Бетони села к пианино и заиграла «Дом, милый дом». Рядом с ней стоял совершенно неподвижный Джонни, внимательно слушая мелодию. А когда она повернулась к нему, он упал перед ней на колени, спрятал лицо в ее подоле и зарыдал.

После этого он успокоился. Ему впервые удалось объясниться, и Бетони, приспособившись к его речи, смогла научить его говорить более внятно.


Том стоял на повороте Стоуни-лейн, глядя на маленький опрятный коттедж из красного кирпича. Дверь была открыта, ее удерживал железный крюк; на дорожке лежало несколько кучек соломы. Из трубы поднимался голубоватый дымок.

В дверях показалось облако пыли, из которого вышел мужчина со щеткой на длинной палке. Он выглядел намного старше, чем Том предполагал, половину лица закрывала кудрявая седая борода. Он вымел пыль в сад и теперь стоял, облокотившись на щетку и глядя на Тома, стоявшего за воротами, засунув руки в карманы.

— Я видел тебя раньше.
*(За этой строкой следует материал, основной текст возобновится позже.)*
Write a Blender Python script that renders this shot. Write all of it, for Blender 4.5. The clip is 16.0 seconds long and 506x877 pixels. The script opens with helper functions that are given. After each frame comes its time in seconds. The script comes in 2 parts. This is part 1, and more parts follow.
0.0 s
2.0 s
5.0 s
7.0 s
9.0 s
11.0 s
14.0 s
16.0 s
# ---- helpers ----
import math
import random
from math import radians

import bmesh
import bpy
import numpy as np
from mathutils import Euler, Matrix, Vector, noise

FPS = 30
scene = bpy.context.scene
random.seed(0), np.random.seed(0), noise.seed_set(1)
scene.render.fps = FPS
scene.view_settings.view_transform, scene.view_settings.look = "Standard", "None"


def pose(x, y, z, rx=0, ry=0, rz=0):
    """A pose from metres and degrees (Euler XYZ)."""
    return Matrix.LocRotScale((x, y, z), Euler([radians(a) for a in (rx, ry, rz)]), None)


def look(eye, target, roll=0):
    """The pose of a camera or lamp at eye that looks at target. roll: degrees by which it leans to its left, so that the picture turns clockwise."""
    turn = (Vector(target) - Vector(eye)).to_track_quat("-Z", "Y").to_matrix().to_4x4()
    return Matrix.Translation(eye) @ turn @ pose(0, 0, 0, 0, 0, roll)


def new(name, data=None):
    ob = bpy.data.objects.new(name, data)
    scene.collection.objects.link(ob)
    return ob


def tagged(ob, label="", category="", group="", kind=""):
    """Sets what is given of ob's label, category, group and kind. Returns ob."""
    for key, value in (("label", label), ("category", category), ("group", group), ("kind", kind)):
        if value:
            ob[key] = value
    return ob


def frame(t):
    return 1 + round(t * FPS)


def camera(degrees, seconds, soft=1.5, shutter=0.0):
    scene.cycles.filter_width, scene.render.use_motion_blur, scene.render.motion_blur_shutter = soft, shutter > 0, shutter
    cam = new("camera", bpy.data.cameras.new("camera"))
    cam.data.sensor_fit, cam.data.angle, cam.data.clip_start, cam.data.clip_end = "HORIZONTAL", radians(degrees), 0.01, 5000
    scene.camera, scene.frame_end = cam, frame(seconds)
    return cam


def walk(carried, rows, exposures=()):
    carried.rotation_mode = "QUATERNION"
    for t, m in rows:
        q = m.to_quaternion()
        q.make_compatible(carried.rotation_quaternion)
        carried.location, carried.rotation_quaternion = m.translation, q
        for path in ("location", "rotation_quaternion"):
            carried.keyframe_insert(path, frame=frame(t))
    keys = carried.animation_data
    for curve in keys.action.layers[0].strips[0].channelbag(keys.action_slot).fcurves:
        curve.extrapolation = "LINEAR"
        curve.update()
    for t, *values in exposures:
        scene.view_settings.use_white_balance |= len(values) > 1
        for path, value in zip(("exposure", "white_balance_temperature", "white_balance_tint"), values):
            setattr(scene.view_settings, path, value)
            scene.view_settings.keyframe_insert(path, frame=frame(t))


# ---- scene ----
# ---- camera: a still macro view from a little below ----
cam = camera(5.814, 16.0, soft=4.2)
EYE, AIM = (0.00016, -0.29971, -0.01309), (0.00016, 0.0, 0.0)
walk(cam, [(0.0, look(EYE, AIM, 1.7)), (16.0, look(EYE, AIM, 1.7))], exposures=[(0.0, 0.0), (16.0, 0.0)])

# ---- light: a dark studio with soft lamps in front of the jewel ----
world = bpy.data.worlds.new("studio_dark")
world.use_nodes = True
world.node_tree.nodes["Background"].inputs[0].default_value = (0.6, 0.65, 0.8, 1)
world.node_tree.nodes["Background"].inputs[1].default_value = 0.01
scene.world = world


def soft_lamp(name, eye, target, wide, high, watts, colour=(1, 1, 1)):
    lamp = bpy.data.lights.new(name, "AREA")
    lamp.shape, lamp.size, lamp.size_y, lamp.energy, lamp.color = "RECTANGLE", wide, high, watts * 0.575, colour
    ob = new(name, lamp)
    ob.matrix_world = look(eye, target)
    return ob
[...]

Чего тебе надо, что ты ошиваешься вокруг моего дома?

— Я искал Линн, — пояснил Том. — Я хотел узнать, вернулась ли она.

— Если бы Линн была дома, — сказал Джейк Мерсибрайт, — я бы сам тут пыль не гонял.

Он вышел на дорожку и собрал солому. Том заметил, что он прихрамывает на одну ногу.
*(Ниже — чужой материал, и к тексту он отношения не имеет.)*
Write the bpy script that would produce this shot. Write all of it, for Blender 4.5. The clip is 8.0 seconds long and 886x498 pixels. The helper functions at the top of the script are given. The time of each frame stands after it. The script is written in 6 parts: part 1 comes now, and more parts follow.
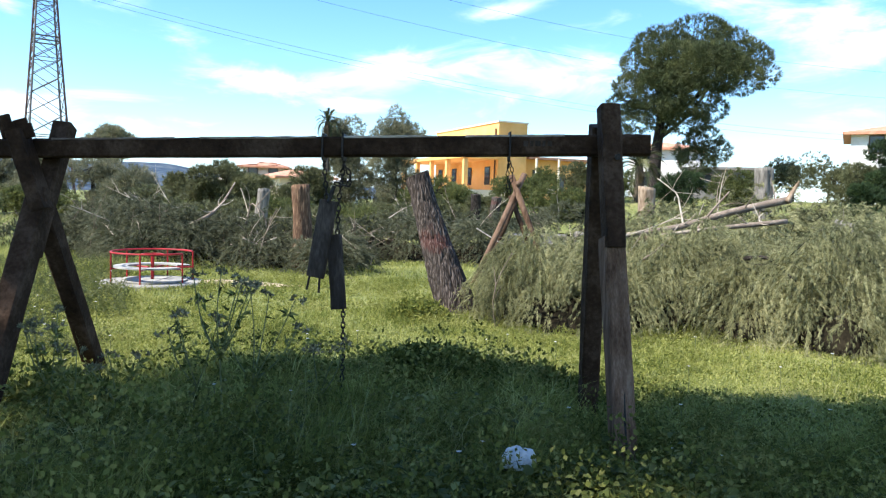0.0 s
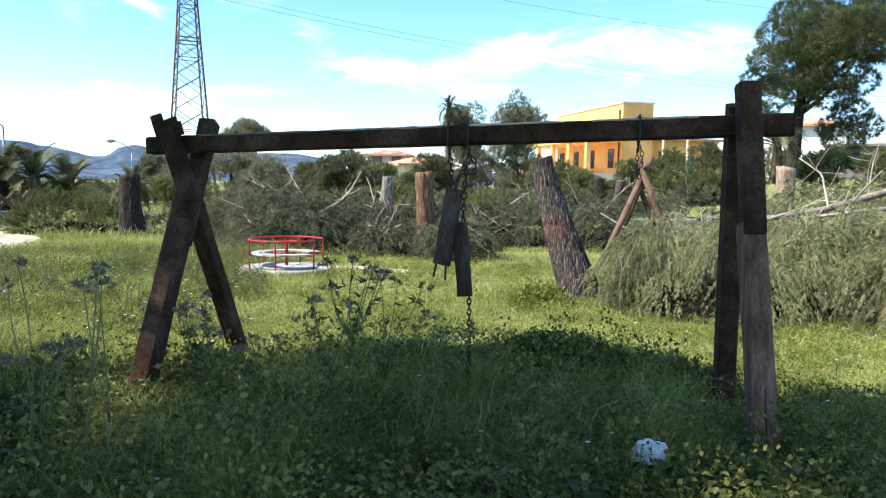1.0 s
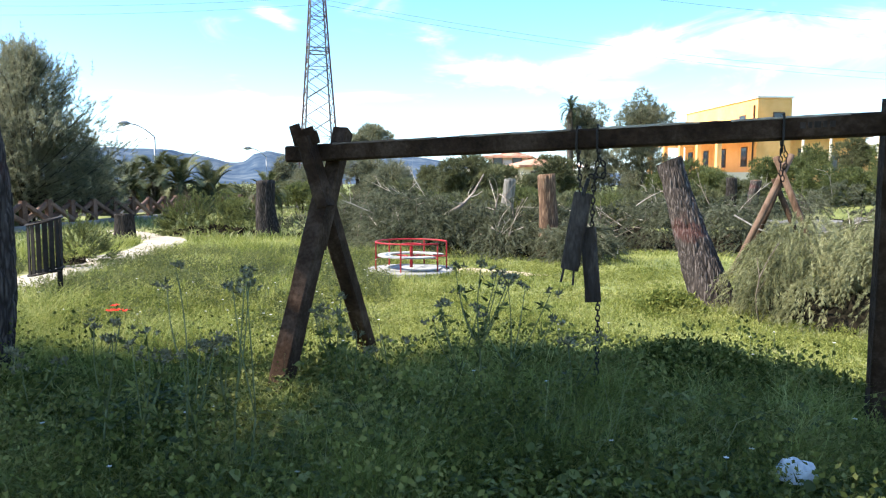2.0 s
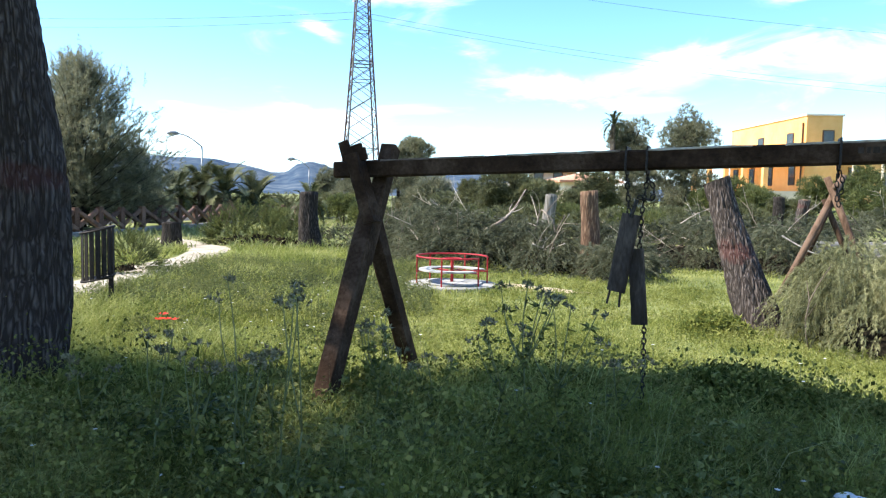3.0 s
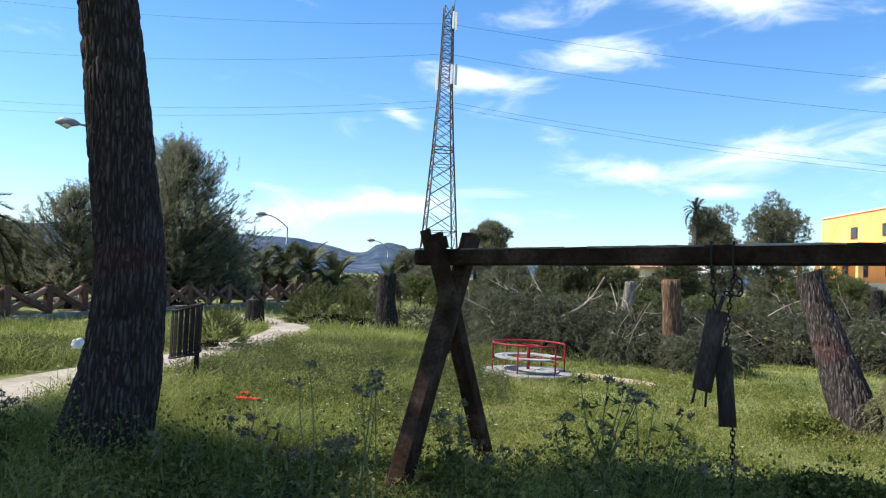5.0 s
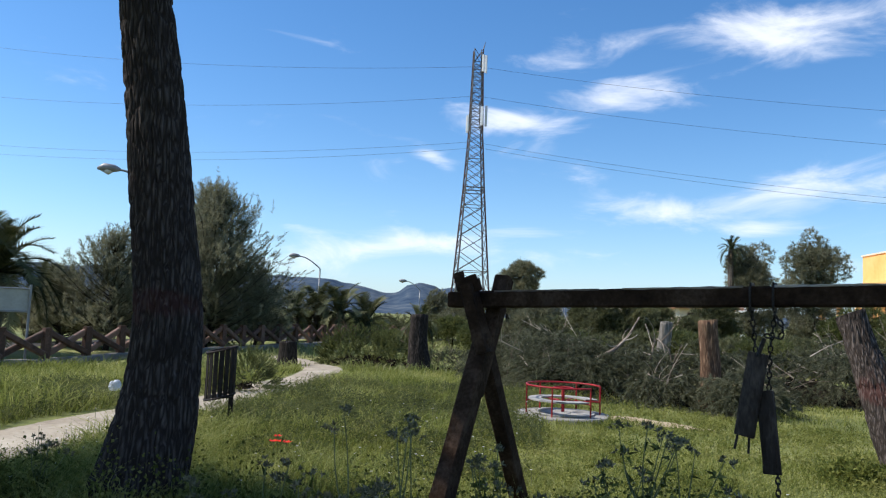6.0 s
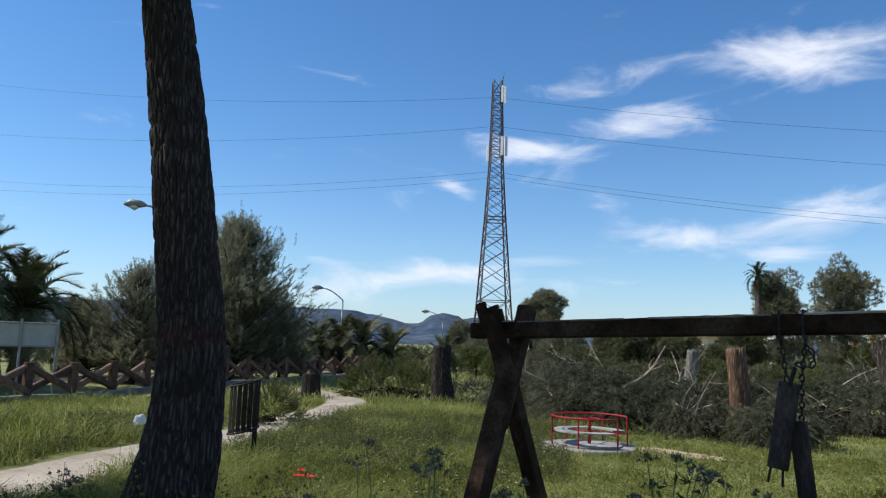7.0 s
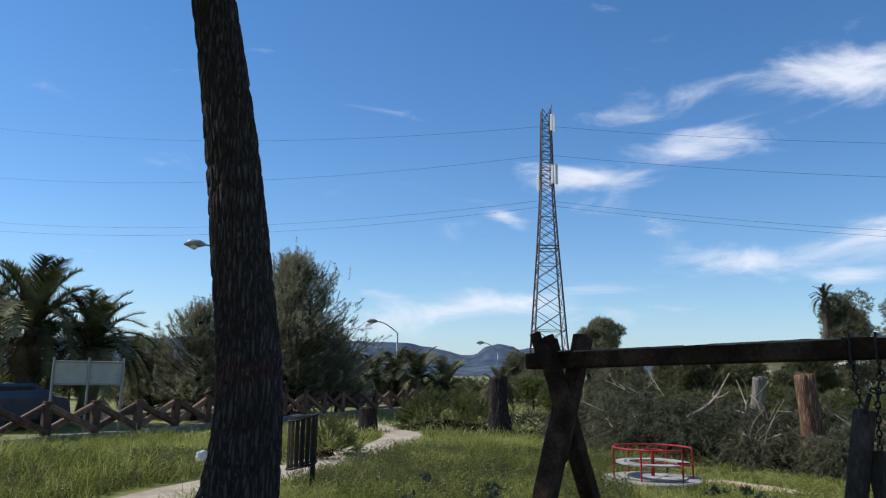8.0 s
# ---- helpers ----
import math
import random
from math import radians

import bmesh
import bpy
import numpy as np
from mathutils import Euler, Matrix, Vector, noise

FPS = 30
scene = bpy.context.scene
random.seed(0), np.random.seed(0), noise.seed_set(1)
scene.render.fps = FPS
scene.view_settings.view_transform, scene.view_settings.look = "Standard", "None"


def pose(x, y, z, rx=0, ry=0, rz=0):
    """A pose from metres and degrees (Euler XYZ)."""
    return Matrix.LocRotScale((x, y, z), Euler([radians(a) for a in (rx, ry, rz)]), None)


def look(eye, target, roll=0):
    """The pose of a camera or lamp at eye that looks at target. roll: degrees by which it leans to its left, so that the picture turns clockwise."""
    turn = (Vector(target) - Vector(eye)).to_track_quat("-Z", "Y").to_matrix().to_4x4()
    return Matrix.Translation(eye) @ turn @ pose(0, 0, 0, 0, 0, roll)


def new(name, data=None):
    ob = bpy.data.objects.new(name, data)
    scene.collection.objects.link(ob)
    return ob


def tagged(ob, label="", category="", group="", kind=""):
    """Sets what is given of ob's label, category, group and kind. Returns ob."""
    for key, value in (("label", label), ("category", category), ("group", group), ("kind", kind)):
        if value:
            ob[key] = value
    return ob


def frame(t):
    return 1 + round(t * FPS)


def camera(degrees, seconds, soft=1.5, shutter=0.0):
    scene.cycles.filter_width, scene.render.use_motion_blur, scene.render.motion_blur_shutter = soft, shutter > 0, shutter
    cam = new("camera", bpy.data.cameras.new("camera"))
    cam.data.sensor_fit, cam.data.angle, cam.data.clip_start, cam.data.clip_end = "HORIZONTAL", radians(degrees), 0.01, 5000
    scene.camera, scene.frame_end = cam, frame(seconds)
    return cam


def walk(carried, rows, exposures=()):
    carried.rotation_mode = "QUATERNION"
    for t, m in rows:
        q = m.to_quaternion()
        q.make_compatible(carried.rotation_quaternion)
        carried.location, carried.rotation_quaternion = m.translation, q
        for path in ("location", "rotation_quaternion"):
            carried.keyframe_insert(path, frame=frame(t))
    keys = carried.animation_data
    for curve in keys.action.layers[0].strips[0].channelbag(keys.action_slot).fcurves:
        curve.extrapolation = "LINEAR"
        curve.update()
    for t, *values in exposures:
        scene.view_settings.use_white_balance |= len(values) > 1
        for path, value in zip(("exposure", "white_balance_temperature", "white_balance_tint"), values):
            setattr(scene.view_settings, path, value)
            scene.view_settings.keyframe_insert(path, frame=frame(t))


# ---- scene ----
cam = camera(62.9, 8.0, soft=1.2)
PATH = [
    (0, (0.14, 0.263, 1.622), (0.102, 2.258, 1.489), 1.8),
    (0.5, (0.115, 0.267, 1.627), (-0.101, 2.248, 1.462), 1.5),
    (1, (0.106, 0.264, 1.637), (-0.261, 2.222, 1.456), 0.8),
    (1.5, (0.089, 0.25, 1.642), (-0.428, 2.173, 1.458), 0.3),
    (2, (0.06, 0.235, 1.658), (-0.625, 2.106, 1.479), 0.2),
    (3.5, (0.008, 0.19, 1.709), (-0.811, 2.011, 1.596), 1.3),
    (4, (0.013, 0.182, 1.717), (-0.88, 1.970, 1.655), 1.2),
    (4.5, (0.0075, 0.179, 1.7325), (-0.932, 1.945, 1.7405), 1.9),
    (6, (-0.008, 0.154, 1.767), (-1.062, 1.844, 1.948), 2.3),
    (6.5, (-0.015, 0.173, 1.769), (-1.089, 1.845, 1.993), 1.5),
    (7, (-0.014, 0.172, 1.777), (-1.117, 1.82, 2.038), 1.7),
    (7.5, (-0.021, 0.182, 1.787), (-1.159, 1.798, 2.092), 1.1),
    (8, (-0.017, 0.192, 1.777), (-1.232, 1.744, 2.12), 0.7),
]
EXPOSURES = [(0.0, 1.15, 6350, 10), (2.2, 1.48, 6400, 10), (3.5, 1.2, 6350, 10), (4.5, 0.82, 6300, 11), (6.0, 0.24, 6300, 12), (8.0, -0.06, 6300, 13)]
walk(cam, [(t, look(eye, target, roll)) for t, eye, target, roll in PATH], EXPOSURES)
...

— Откуда ты знаешь мою дочь?

— Я был во Франции. В госпитале в Руане. Я живу в Хантлипе, и Линн просила зайти передать привет.

— Чего же ты тут болтаешься, вместо того чтобы идти прямо к двери? Ты что, думал, я тебя съем?

— Нет, — сказал Том. — Я так не думал.

— Ну, если ты пришел рассказать, как она там, то давай, не тяни.

— У нее все хорошо. Она велела передать вам, чтобы вы не волновались.

— Никакого письма?

— Я больше ничего не припомню.

— Ну, значит, скоро приедет, уж я-то знаю!

Мерсибрайт повернулся уходить. Он, казалось, забыл про Тома. Но, немного подождав, заговорил снова:

— Я получил от нее письмо сегодня утром. Она, видимо, приезжает завтра. Кто ее спрашивал, что мне сказать?

— Том Маддокс.

— Ну, заходи еще, — сказал Мерсибрайт. — Через денек-другой, когда она устроится. Я ей скажу, что ты придешь.

Он вошел в дом и закрыл дверь.

Через три дня, когда Том снова слонялся по дорожке, Линн увидела его из окна и выбежала навстречу. На ней было темно-зеленое платье с воротником-стойкой, яркие красно-рыжие волосы аккуратно собраны в узел, а на затылке выбивались кудрявые пряди. Ее темные глаза сияли. Она смеялась знакомым ему смехом.

— Почему ты не подойдешь к двери и не постучишь? Ты, наверное, думаешь, что тебе здесь не обрадуются?

Она взяла его за руку и повела на кухню. Отец сидел возле плиты, покуривая старомодную глиняную трубку, напоминавшую своей формой желудь. Он жестом пригласил Тома сесть рядом, и Линн тоже уселась немного в сторонке, наблюдая за лицом Тома.

— Как твои глаза?

— В общем-то довольно неплохо.

— Больше не болят?

— Я бы сказал, что это не боль. Не совсем. В голове у меня иногда немного стучит, но ничего особенного.

— А как твоя нога?

— В целом неплохо.

— Сдается мне, — сказал отец, — тебя, парень, словно в мельнице молотили.

— И все-таки я остался жив, а это что-нибудь, да значит.

— Да уж, достаточно только взглянуть на тебя.

— Не обращай на отца внимания, — сказала Линн. — Я никогда не обращаю. Так для него же лучше.

— У нас есть пиво угостить парня?

— Откуда мне знать? — спросила она, смеясь. — Я всего-то пять минут дома.

Но она встала и сходила куда-то в дальнюю часть кухни и вернулась с двумя кружками пенящегося пива.